• _Raw data_:

•••

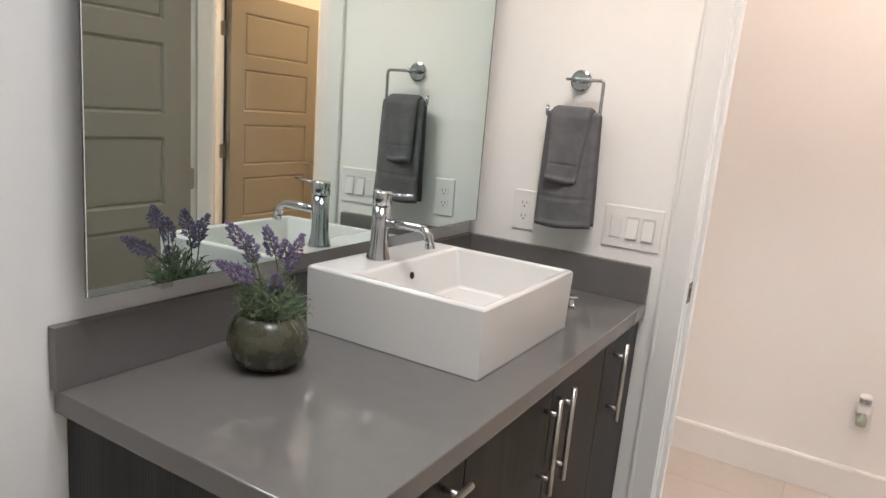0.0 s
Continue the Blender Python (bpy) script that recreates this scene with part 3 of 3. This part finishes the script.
def duplex(th, x, zc, y):
    for dz in (-0.0195, 0.0195):
        bm = bmesh.new()
        ring = [(x + 0.0165 * math.cos(a), y - 0.006, zc + dz + max(-0.0125, min(0.0125, 0.0165 * math.sin(a)))) for a in [2 * math.pi * k / 28 for k in range(28)]]
        slab_from(bm, ring, (0, -0.0022, 0))
        f = under(part("receptacle", bm, PLASTIC), th)
        bm = boxes((x - 0.0075, x - 0.0055, y - 0.0086, y - 0.0080, zc + dz - 0.001, zc + dz + 0.008), (x + 0.0055, x + 0.0075, y - 0.0086, y - 0.0080, zc + dz + 0.000, zc + dz + 0.007))
        lathe(bm, [(0.0026, 0), (0.0026, 0.0005)], (x, y - 0.0081, zc + dz - 0.0075), 12, m=Matrix.Rotation(radians(90), 4, 'X'))
        sl = part("slots", bm, DARK)
        sl.parent = f
    screw_at(th, x, y - 0.006, zc)


outlet = wall_plate("wall_outlet", 0.151, 0.223, 1.047, 1.168, 0, "white duplex wall outlet above the backsplash", "outlet")
duplex(outlet, 0.187, 1.1075, 0)
switches = wall_plate("light_switch", 0.438, 0.605, 1.045, 1.165, 0, "white three-gang rocker light switch plate", "light switch")
for k, x in enumerate((0.4755, 0.5215, 0.5675)):
    # frame coloured grey as the shadow line round the rocker
    under(part("shaded_switch_frame", box(bmesh.new(), x - 0.0175, x + 0.0175, -0.0078, -0.006, 1.072, 1.138, bevel=0.0008, seg=1), SEAM), switches)
    bm = box(bmesh.new(), x - 0.0155, x + 0.0155, -0.011, -0.0078, 1.0745, 1.1355, bevel=0.0012, seg=1)
    bmesh.ops.rotate(bm, cent=(x, -0.008, 1.105), matrix=Matrix.Rotation(radians((3, -7, -7)[k]), 3, 'X'), verts=bm.verts)
    under(part("rocker", bm, PLASTIC), switches)
    for zz in (1.058, 1.152):
        screw_at(switches, x, -0.006, zz)

# towel ring and towels
ring = tagged(empty("towel_ring", (0.317, 0, 1.5)), "polished chrome open towel ring with a round rose", "towel ring")
under(part("rose", lathe(bmesh.new(), [(0.030, 0), (0.031, 0.003), (0.030, 0.009), (0.026, 0.011), (0.009, 0.012)], (0.317, 0, 1.5), 36, m=Matrix.Rotation(radians(90), 4, 'X')), CHROME, smooth=False), ring)
under(part("post", rod(bmesh.new(), (0.317, -0.011, 1.5), (0.317, -0.058, 1.5), 0.008, 18), CHROME, smooth=True), ring)
RY = -0.055
pts = [(0.292, RY, 1.5), (0.33, RY, 1.5), (0.385, RY, 1.5)] + arc((0.391, RY, 1.49), 0.010, 80, 0, 5, (1, 0, 0), (0, 0, 1)) + [(0.401, RY, 1.45), (0.401, RY, 1.415)] + \
    arc((0.391, RY, 1.405), 0.010, 0, -90, 5, (1, 0, 0), (0, 0, 1)) + [(0.32, RY, 1.395), (0.257, RY, 1.395)] + arc((0.255, RY, 1.405), 0.010, -90, -180, 5, (1, 0, 0), (0, 0, 1)) + [(0.245, RY, 1.426)]
under(part("ring_bar", tube(bmesh.new(), pts, 0.0048, 14), CHROME, smooth=True), ring)


def draped(name, taper, xa, xb, lean, yc, top, zf, zb, reach, thick, seed, border):
    """A folded towel hung over the bar: closed sheet, front and back, with soft waves and a flat woven border."""
    bm = bmesh.new()
    nx, path = 18, []
    nf = 56
    for k in range(nf + 1):
        path.append((-1, zf + (top - reach - zf) * k / nf))
    for k in range(1, 8):
        path.append((k + 10, 0))
    nb = 18
    for k in range(nb + 1):
        path.append((1, top - reach - (top - reach - zb) * k / nb))

    def at(i, tag, z, off):
        u = i / nx
        edge = min(u, 1 - u)
        hem = max(0.0, 1 - (z - zf) / 0.018) if tag == -1 else 0.0
        r = reach + off * (0.45 + 0.55 * min(1, edge / 0.10) ** 0.5) * (1 + 0.45 * math.sin(math.pi * min(1, 1.15 * hem)) - 0.35 * max(0, hem - 0.87) / 0.13)
        if tag in (-1, 1):
            drop = (top - z) / (top - zf)
            wave = 0.0045 * noise.noise(Vector((u * 3.1 + seed, z * 6, seed))) + 0.006 * drop * math.sin(u * 5 + seed)
            y = yc + tag * r + (wave if tag == -1 else wave * 0.3) - (0.010 * drop if tag == -1 else -0.004 * drop)
            if tag == -1 and border[0] < z < border[1]:
                y += 0.0035 if off else 0
            zz = z + (0.0055 * math.sin(4.2 * u + 1.9 * seed) + 0.004 * (u - 0.5)) * drop ** 3
        else:
            a = math.pi - math.pi * (tag - 10) / 8
            y, zz = yc + r * math.cos(a), top - reach + r * math.sin(a)
        drop = max(0, (top - zz) / (top - zf))
        x = xa + (xb - xa) * (0.5 + (u - 0.5) * (1 - taper * drop)) + lean * drop + 0.004 * drop * math.sin(7 * u + seed) + (0.006 * drop * (u - 0.5))
        return (x, y, zz)
    outer = [[bm.verts.new(at(i, t, z, thick)) for i in range(nx + 1)] for t, z in path]
    inner = [[bm.verts.new(at(i, t, z, 0.0)) for i in range(nx + 1)] for t, z in path]
    for g in (outer, inner):
        for a, b in zip(g, g[1:]):
            for i in range(nx):
                bm.faces.new((a[i], a[i + 1], b[i + 1], b[i]))
    for a, b, c, d in zip(outer, outer[1:], inner, inner[1:]):
        bm.faces.new((a[0], b[0], d[0], c[0]))
        bm.faces.new((a[nx], b[nx], d[nx], c[nx]))
    for k in (0, -1):
        for i in range(nx):
            bm.faces.new((outer[k][i], outer[k][i + 1], inner[k][i + 1], inner[k][i]))
    ob = part(name, bm, TOWEL, smooth=True)
    return ob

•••

• _Exercise prompt_: Without the pictures, write out all of the material exactly.

• _The answer_:
0.0 s
Continue the Blender Python (bpy) script that recreates this scene with part 3 of 3. This part finishes the script.
def duplex(th, x, zc, y):
    for dz in (-0.0195, 0.0195):
        bm = bmesh.new()
        ring = [(x + 0.0165 * math.cos(a), y - 0.006, zc + dz + max(-0.0125, min(0.0125, 0.0165 * math.sin(a)))) for a in [2 * math.pi * k / 28 for k in range(28)]]
        slab_from(bm, ring, (0, -0.0022, 0))
        f = under(part("receptacle", bm, PLASTIC), th)
        bm = boxes((x - 0.0075, x - 0.0055, y - 0.0086, y - 0.0080, zc + dz - 0.001, zc + dz + 0.008), (x + 0.0055, x + 0.0075, y - 0.0086, y - 0.0080, zc + dz + 0.000, zc + dz + 0.007))
        lathe(bm, [(0.0026, 0), (0.0026, 0.0005)], (x, y - 0.0081, zc + dz - 0.0075), 12, m=Matrix.Rotation(radians(90), 4, 'X'))
        sl = part("slots", bm, DARK)
        sl.parent = f
    screw_at(th, x, y - 0.006, zc)


outlet = wall_plate("wall_outlet", 0.151, 0.223, 1.047, 1.168, 0, "white duplex wall outlet above the backsplash", "outlet")
duplex(outlet, 0.187, 1.1075, 0)
switches = wall_plate("light_switch", 0.438, 0.605, 1.045, 1.165, 0, "white three-gang rocker light switch plate", "light switch")
for k, x in enumerate((0.4755, 0.5215, 0.5675)):
    # frame coloured grey as the shadow line round the rocker
    under(part("shaded_switch_frame", box(bmesh.new(), x - 0.0175, x + 0.0175, -0.0078, -0.006, 1.072, 1.138, bevel=0.0008, seg=1), SEAM), switches)
    bm = box(bmesh.new(), x - 0.0155, x + 0.0155, -0.011, -0.0078, 1.0745, 1.1355, bevel=0.0012, seg=1)
    bmesh.ops.rotate(bm, cent=(x, -0.008, 1.105), matrix=Matrix.Rotation(radians((3, -7, -7)[k]), 3, 'X'), verts=bm.verts)
    under(part("rocker", bm, PLASTIC), switches)
    for zz in (1.058, 1.152):
        screw_at(switches, x, -0.006, zz)

# towel ring and towels
ring = tagged(empty("towel_ring", (0.317, 0, 1.5)), "polished chrome open towel ring with a round rose", "towel ring")
under(part("rose", lathe(bmesh.new(), [(0.030, 0), (0.031, 0.003), (0.030, 0.009), (0.026, 0.011), (0.009, 0.012)], (0.317, 0, 1.5), 36, m=Matrix.Rotation(radians(90), 4, 'X')), CHROME, smooth=False), ring)
under(part("post", rod(bmesh.new(), (0.317, -0.011, 1.5), (0.317, -0.058, 1.5), 0.008, 18), CHROME, smooth=True), ring)
RY = -0.055
pts = [(0.292, RY, 1.5), (0.33, RY, 1.5), (0.385, RY, 1.5)] + arc((0.391, RY, 1.49), 0.010, 80, 0, 5, (1, 0, 0), (0, 0, 1)) + [(0.401, RY, 1.45), (0.401, RY, 1.415)] + \
    arc((0.391, RY, 1.405), 0.010, 0, -90, 5, (1, 0, 0), (0, 0, 1)) + [(0.32, RY, 1.395), (0.257, RY, 1.395)] + arc((0.255, RY, 1.405), 0.010, -90, -180, 5, (1, 0, 0), (0, 0, 1)) + [(0.245, RY, 1.426)]
under(part("ring_bar", tube(bmesh.new(), pts, 0.0048, 14), CHROME, smooth=True), ring)


def draped(name, taper, xa, xb, lean, yc, top, zf, zb, reach, thick, seed, border):
    """A folded towel hung over the bar: closed sheet, front and back, with soft waves and a flat woven border."""
    bm = bmesh.new()
    nx, path = 18, []
    nf = 56
    for k in range(nf + 1):
        path.append((-1, zf + (top - reach - zf) * k / nf))
    for k in range(1, 8):
        path.append((k + 10, 0))
    nb = 18
    for k in range(nb + 1):
        path.append((1, top - reach - (top - reach - zb) * k / nb))

    def at(i, tag, z, off):
        u = i / nx
        edge = min(u, 1 - u)
        hem = max(0.0, 1 - (z - zf) / 0.018) if tag == -1 else 0.0
        r = reach + off * (0.45 + 0.55 * min(1, edge / 0.10) ** 0.5) * (1 + 0.45 * math.sin(math.pi * min(1, 1.15 * hem)) - 0.35 * max(0, hem - 0.87) / 0.13)
        if tag in (-1, 1):
            drop = (top - z) / (top - zf)
            wave = 0.0045 * noise.noise(Vector((u * 3.1 + seed, z * 6, seed))) + 0.006 * drop * math.sin(u * 5 + seed)
            y = yc + tag * r + (wave if tag == -1 else wave * 0.3) - (0.010 * drop if tag == -1 else -0.004 * drop)
            if tag == -1 and border[0] < z < border[1]:
                y += 0.0035 if off else 0
            zz = z + (0.0055 * math.sin(4.2 * u + 1.9 * seed) + 0.004 * (u - 0.5)) * drop ** 3
        else:
            a = math.pi - math.pi * (tag - 10) / 8
            y, zz = yc + r * math.cos(a), top - reach + r * math.sin(a)
        drop = max(0, (top - zz) / (top - zf))
        x = xa + (xb - xa) * (0.5 + (u - 0.5) * (1 - taper * drop)) + lean * drop + 0.004 * drop * math.sin(7 * u + seed) + (0.006 * drop * (u - 0.5))
        return (x, y, zz)
    outer = [[bm.verts.new(at(i, t, z, thick)) for i in range(nx + 1)] for t, z in path]
    inner = [[bm.verts.new(at(i, t, z, 0.0)) for i in range(nx + 1)] for t, z in path]
    for g in (outer, inner):
        for a, b in zip(g, g[1:]):
            for i in range(nx):
                bm.faces.new((a[i], a[i + 1], b[i + 1], b[i]))
    for a, b, c, d in zip(outer, outer[1:], inner, inner[1:]):
        bm.faces.new((a[0], b[0], d[0], c[0]))
        bm.faces.new((a[nx], b[nx], d[nx], c[nx]))
    for k in (0, -1):
        for i in range(nx):
            bm.faces.new((outer[k][i], outer[k][i + 1], inner[k][i + 1], inner[k][i]))
    ob = part(name, bm, TOWEL, smooth=True)
    return ob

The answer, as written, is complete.